Democracy is at the same time a form of government and a way of life. Abraham Lincoln defined Democracy as the government of the people, for the people and by the people. It is a system in which the sovereignty lies in the hands of the people as their elected representatives rule and run the country.
Articles 19-22 of our constitution give to the citizens the Right to Freedom as one of the Fundamental Rights. The right to freedom of expression enshrined therein gives the media not only a primary role but also a paramount responsibility of expressing public opinion in an through a written word. The media has been made the essential instrument for ensuring openness in society in an attempt to polish, develop and civilize it by the process of analysis, discussion and synthesis. The role of media in a democracy assumes even greater significance when we recognize the fact that in society where an overwhelming majority of people are silent listeners, or spectators access to forum that constantly reaches others has to be viewed as a trust on their behalf for their progress and prosperity. The power of the media has been recognized for many centuries. This is evident from the fact that there have been attempts to control it from the time of the British rule over India.

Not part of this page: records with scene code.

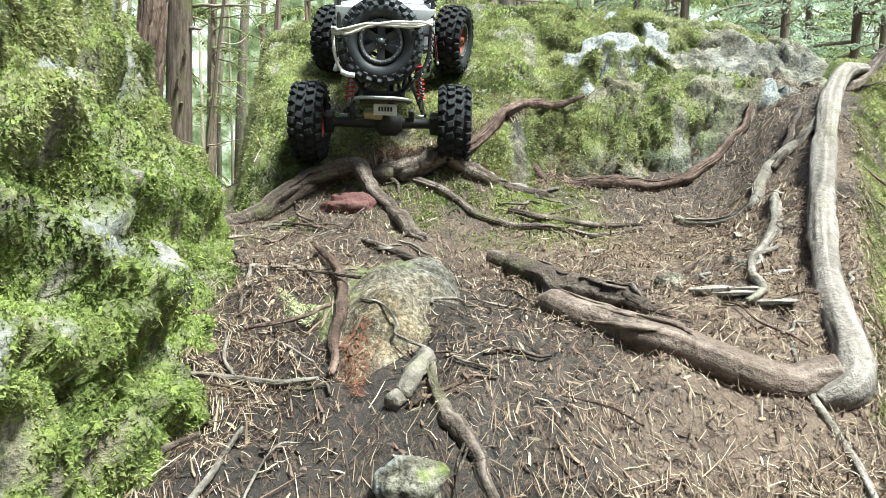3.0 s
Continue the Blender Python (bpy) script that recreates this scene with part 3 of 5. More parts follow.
make_ground()
BOULDER = rock_patch("trail_boulder", np.arange(-0.62, 1.3, 0.0065), np.concatenate([np.arange(1.75, 2.5, 0.0055), np.arange(2.5, 3.4, 0.012)]), boulder_z, ROCK, boulder_moss, boulder_lichen,
                     "broad grey boulder with yellow-green moss and pale lichen", boulder_carve)
SLAB = rock_patch("rock_slab", np.arange(-0.16, 1.7, 0.009), np.arange(0.40, 1.45, 0.009), slab_z, SLAB_ROCK, slab_moss,
                  lambda v: 0.22 * ss(0.0, 0.6, fbm(v[:, 0] * 16, v[:, 1] * 16, 1.2, 4)), "flat speckled grey rock slab sunk in the trail")
BANK = rock_patch("rock_bank", np.arange(0.36, 2.1, 0.013), np.arange(0.74, 2.8, 0.013), bank_z, SLAB_ROCK, bank_moss,
                  lambda v: 0.45 * ss(0.5, 0.9, fbm(v[:, 0] * 7, v[:, 1] * 7, 5.2, 3)), "stepped rock bank with thin moss and needles")
rock_patch("half_buried_rock", np.arange(-0.22, 0.22, 0.006), np.arange(1.0, 1.65, 0.006), rock_z, SLAB_ROCK, lambda v: 0.6 * ss(0.0, 0.6, fbm(v[:, 0] * 13, v[:, 1] * 13, 3.9, 4)),
           lambda v: 0.25 * ss(0.2, 0.8, fbm(v[:, 0] * 8, v[:, 1] * 8, 7.2, 3)), "half-buried mossy grey rock between the wheel tracks")
LEFT = left_boulder()


def moss_on(name, surface, weight, count, length, leaves, spread, material, label, width=0.22, corners=3, droop=0.18):
    v, f, _ = surface
    V, Q = sprigs(RNG, v, f, weight, count, length, leaves, spread, width, corners, droop)
    tagged(new(name, np_mesh(name, V, Q, material, False)), label, "moss", kind="stuff")


lv, bv = LEFT[0], BOULDER[0]
# Grassy moss on the top, its colour paler to stand in for skylight.
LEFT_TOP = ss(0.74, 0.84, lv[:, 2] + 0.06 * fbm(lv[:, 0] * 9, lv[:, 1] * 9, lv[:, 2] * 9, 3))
moss_on("moss_carpet", LEFT, LEFT_TOP * LEFT[2] ** 1.5 * ss(-0.75, -0.5, lv[:, 0]) * ss(0.2, 0.4, lv[:, 1]) * ss(1.9, 1.7, lv[:, 1]), 50000, 0.0046, 3, 0.9, MOSS_YELLOW, "grassy yellow-green moss on the boulder top, lightened for skylight", 0.42, 3)
moss_on("moss_carpet", LEFT, (1 - LEFT_TOP) * LEFT[2] ** 1.5 * ss(-0.75, -0.5, lv[:, 0]) * ss(0.2, 0.4, lv[:, 1]) * ss(1.9, 1.7, lv[:, 1]), 175000, 0.0045, 3, 1.0, MOSS, "thick bright green cushion moss on the steep boulder", 0.45, 3)
moss_on("moss_carpet", LEFT, LEFT[2] * ss(-0.75, -0.5, lv[:, 0]) * ss(0.0, 0.3, fbm(lv[:, 0] * 7, lv[:, 1] * 7, lv[:, 2] * 7 + 2, 3) + 0.8 * ss(0.7, 0.95, lv[:, 2])), 12000, 0.010, 2, 0.6, MOSS, "long feathery moss strands on the steep boulder", 0.06, 4, 0.35)
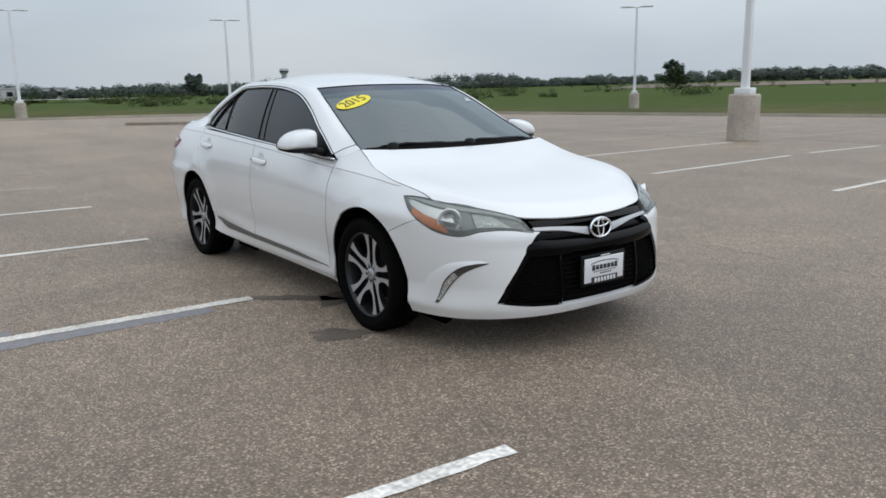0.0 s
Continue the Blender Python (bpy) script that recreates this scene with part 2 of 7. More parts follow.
SEALER = material("crack sealer", (0.12, 0.105, 0.09), 0.6, var=0.2, scale=12)
PATCH = material("grey over-painted line", (0.225, 0.212, 0.218), 0.8, var=0.15, scale=20)
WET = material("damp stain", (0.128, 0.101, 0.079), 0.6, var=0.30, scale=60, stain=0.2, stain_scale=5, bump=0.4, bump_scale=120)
CONCRETE = material("concrete", (0.43, 0.375, 0.315), 0.9, var=0.12, scale=14, stain=0.20, stain_scale=2.2, bump=0.3, bump_scale=60)
KERB = material("kerb concrete", (0.40, 0.355, 0.285), 0.9, var=0.12, scale=8, stain=0.15, stain_scale=0.6, bump=0.3)
POLE_PAINT = material("white pole paint", (0.74, 0.75, 0.76), 0.42, var=0.03, scale=3, stain=0.05)
PEARL = material("white car paint", (0.77, 0.772, 0.768), 0.30, coat=1.0, var=0.012, scale=3.0, spec=0.5)
GLOSS_BLACK = material("gloss black plastic", (0.0016, 0.0016, 0.002), 0.10, spec=0.12)
MATT_BLACK = material("matt black plastic", (0.003, 0.003, 0.0033), 0.75, spec=0.05, var=0.2, scale=40)
SATIN_BLACK = material("black trim", (0.006, 0.006, 0.0065), 0.42, spec=0.15)
RUBBER = material("tyre rubber", (0.003, 0.003, 0.003), 0.8, spec=0.05, var=0.25, scale=20)
CHROME = material("chrome", (0.82, 0.83, 0.84), 0.12, metal=1.0)
SATIN_SILVER = material("machined alloy", (0.43, 0.435, 0.445), 0.33, metal=0.35, var=0.04, scale=8)
DARK_ALLOY = material("dark painted alloy", (0.012, 0.012, 0.013), 0.35, spec=0.4)
BRAKE = material("brake disc", (0.07, 0.066, 0.062), 0.5, metal=0.9, var=0.2, scale=18)
TRIM_GREY = material("grey side trim", (0.125, 0.122, 0.112), 0.42, var=0.05, scale=9)
STICKER = material("faded sticker", (0.62, 0.68, 0.65), 0.5, var=0.3, scale=60)
FACET = material("lamp facet", (0.46, 0.465, 0.45), 0.34, metal=0.3, var=0.55, scale=150)
FOG_LENS = material("clear ribbed lens", (0.50, 0.505, 0.49), 0.3, metal=0.35, var=0.75, scale=110)
REFLECTOR = material("lamp reflector", (0.80, 0.80, 0.79), 0.20, metal=0.55)
LAMP_GREY = material("lamp housing", (0.20, 0.203, 0.195), 0.30, metal=0.4, var=0.10, scale=9)
LAMP_HAZE = material("hazed lamp bezel", (0.40, 0.405, 0.385), 0.4, var=0.12, scale=9)
LAMP_DARK = material("dark lamp bezel", (0.06, 0.061, 0.058), 0.35, var=0.12, scale=9)
LAMP_BALL = material("projector glass", (0.17, 0.18, 0.17), 0.06, spec=0.9, coat=0.6)
PIN_LINE = material("dark pin line", (0.17, 0.085, 0.075), 0.5)
AMBER = material("amber reflector", (0.66, 0.175, 0.016), 0.25, coat=0.4, var=0.25, scale=60)
RED_LENS = material("red lamp lens", (0.24, 0.003, 0.008), 0.25, spec=0.22, coat=0.10, var=0.1, scale=30)
WHITE_LENS = material("clear lamp lens", (0.56, 0.46, 0.45), 0.15, coat=1.0)
FILM = material("pillar film", (0.010, 0.010, 0.011), 0.22, spec=0.42)
SEAT = material("grey seat cloth", (0.085, 0.083, 0.072), 0.9, var=0.12, scale=40)
DASH = material("dashboard vinyl", (0.022, 0.024, 0.024), 0.7, var=0.1, scale=60)
YELLOW = material("yellow sticker", (0.86, 0.72, 0.03), 0.5)
INK = material("black ink", (0.03, 0.03, 0.03), 0.6)
PAPER = material("white paper", (0.72, 0.73, 0.72), 0.6)
PLATE_WHITE = material("white plate", (0.72, 0.72, 0.73), 0.4, var=0.03, scale=30)
SCREEN = glass("windscreen glass", (0.17, 0.205, 0.19), 2.15)
LENS = glass("lamp lens", (0.92, 0.93, 0.91), 1.34, 0.05, 0.09)
TINT = material("dark tinted glass", (0.006, 0.0075, 0.009), 0.03, spec=0.42, coat=0.0)
TINT.node_tree.nodes["Principled BSDF"].inputs["Specular Tint"].default_value = (0.90, 0.96, 0.98, 1)


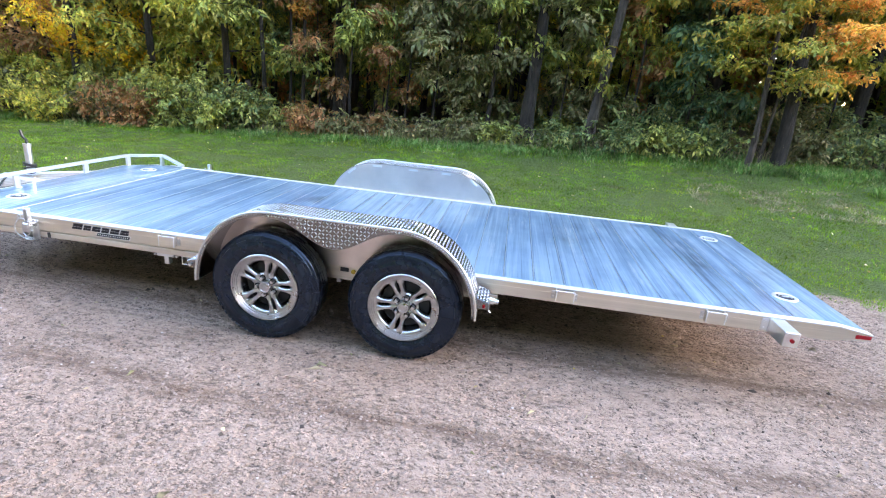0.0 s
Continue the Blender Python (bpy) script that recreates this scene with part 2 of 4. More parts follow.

The first Indian newspaper – Hickey’s Bengal Gazette of 1781 was banned by Warren Hastings. Fearing that the press may present his intrigues to the public, the Governor- General imposed government censorship on Indian papers which continued strictly till 1835 when Lord Metcalf brought in some liberation. In the year 1788, Warren Hastings was impeached by the British Parliament under the advocacy of famous political scientist and writer Edmund Burke. Hastings was acquitted in the impeachment because the judges were British and the sufferers at the hand of Hastings were Indians. The fact that Hastings was morally deprived and against the freedom of the press highlights the fact that the media has power to challenge and expose the mightiest. History tells us that State interference with the press did not disappear at any stage of the British rule. During the period of the partition of Bengal and Boycott and Swadeshi Movement there were severe restrictions on the media.
The oppression of the popular opinion and the restrictions on the media, in fact, go together. This is why the worst form of control of media was found in Nazi Germany and Fascist Italy.